Gepubliceerd op 16-11-2020

Doorndraaier Dorendraaier

betekenis & definitie

Naam voor Klapekster en Grauwe Klauwier, bij de laatste met de toevoeging 'Bruine'. De naam komt voor in twee uiterste hoeken van ons land: Groningen [VPG] en Zeeuws-Vlaanderen [Rogiers 1988], wat doet vermoeden dat het eerder een (vertaalde) boekennaam is dan een echte N volksnaam.

Inderdaad staan in HG 1669 frequent D Dorndreher en Dorntraher (II p.152-157) en ook Houttuyn 1762 verwijst naar D Thorntraher.Het element doorn (doren) verwijst naar scherpe stekels van struiken (zoals bijv. Meidoorn, Sleedoorn, Braam of Hondsroos), waarop Klauwieren ← hun prooi plegen te spietsen. Het ligt dan voor de hand om ook het element draaier daarmee in verband te brengen en niet bijv. met het ‘draaien’ (zwaaien) van de staart; je zou dan nl. de naam ‘staartdraaier’ verwachten. Men moet bij het ww. draaien aan een ambachtelijke handeling denken waarbij het te bewerken voorwerp om een spil draait.

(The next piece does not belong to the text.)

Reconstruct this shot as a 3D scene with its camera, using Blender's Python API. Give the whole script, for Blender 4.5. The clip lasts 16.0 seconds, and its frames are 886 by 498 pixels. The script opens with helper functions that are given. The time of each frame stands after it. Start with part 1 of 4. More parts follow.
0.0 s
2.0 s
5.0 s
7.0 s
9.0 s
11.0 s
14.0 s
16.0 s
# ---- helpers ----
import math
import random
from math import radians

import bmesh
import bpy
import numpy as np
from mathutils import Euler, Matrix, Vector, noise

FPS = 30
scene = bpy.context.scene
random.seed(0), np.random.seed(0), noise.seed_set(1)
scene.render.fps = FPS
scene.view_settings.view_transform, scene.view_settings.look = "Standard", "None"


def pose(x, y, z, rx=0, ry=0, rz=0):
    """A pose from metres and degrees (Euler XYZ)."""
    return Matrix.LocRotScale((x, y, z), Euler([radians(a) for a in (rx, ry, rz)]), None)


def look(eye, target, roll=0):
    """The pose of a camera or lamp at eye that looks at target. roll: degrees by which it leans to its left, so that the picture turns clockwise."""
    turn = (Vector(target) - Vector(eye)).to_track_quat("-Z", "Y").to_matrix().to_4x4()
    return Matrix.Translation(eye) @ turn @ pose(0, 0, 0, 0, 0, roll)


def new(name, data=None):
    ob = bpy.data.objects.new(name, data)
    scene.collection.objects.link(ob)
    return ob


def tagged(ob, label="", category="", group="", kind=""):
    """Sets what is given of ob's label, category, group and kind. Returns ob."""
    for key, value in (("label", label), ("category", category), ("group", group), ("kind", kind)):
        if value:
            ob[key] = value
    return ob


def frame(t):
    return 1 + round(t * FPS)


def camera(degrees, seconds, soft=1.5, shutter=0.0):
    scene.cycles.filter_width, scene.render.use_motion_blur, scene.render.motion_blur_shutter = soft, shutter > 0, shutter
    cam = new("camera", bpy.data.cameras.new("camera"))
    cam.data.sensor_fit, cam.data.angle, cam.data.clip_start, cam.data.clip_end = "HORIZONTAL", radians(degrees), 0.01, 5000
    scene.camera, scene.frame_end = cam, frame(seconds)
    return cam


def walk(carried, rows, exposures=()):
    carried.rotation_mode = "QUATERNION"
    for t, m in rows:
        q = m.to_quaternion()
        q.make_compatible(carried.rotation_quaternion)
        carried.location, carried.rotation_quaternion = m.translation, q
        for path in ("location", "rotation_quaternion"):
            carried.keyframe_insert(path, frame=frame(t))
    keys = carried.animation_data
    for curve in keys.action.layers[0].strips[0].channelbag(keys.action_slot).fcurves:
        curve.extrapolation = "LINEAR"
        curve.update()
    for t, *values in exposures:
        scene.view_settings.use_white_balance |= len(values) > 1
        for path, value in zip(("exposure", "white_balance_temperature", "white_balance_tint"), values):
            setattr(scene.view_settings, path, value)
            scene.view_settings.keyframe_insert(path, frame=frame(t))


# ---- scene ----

Bij de vogelnaam is dan de doorn als spil gedacht, het opspietsen van het prooidier werd verondersteld al draaiende te geschieden. (Dat hierbij niet het woord boorder werd gebruikt is te verklaren door de handeling te betrekken op de doorn als spil, en niet op het prooidier). Bij het draaien wordt ook gesuggereerd: 'de nek omdraaien'; HG 1669 verwoordt: "Zu Teutsch wird er Dorndreher und Dornkrätzer darumb genennt / weil er die Käfer oder Vögelein / so von ihm gefangen worden / an einen Dorn stecket / und daran umbdrehet und ertödtet".

VK c.1618: "deurn-draeyer ... Lingulaca, lanius, auis genus. sax. dorn-dreyer." Hierin is Lingulaca ('tongetje') mogelijk een drukfout! Men mag verwachten: Ungula 'klauw, folterhaak', ook: 'hoef'.

ETYMOLOGIE N doorn <mnl doorn, dorn, doren, dorijn, deurn, D Dorn <ohd dorn, E thorn <oudengels thorn, noors/zweeds/deens torn (ook zweeds törne, zweeds Törnskata 'Grauwe Klauwier'), ijslands porn <oudnoords porn, fries toarn <oudfries thorn, oudnederfr en oudsaksisch thorn, gotisch paurnus, germ *thurnu, oudkerkslavisch trunu 'doorn', iers trainin, kymrisch draen, draenen, oudindisch trna 'gras, halm, stro', idg *ter, *tr'boren, draaien, steken'.

In de plaatsnamen Doorn en Deurne zit ook het begrip doorn.

Voor de etymologie van draaien zie sub Draaihals.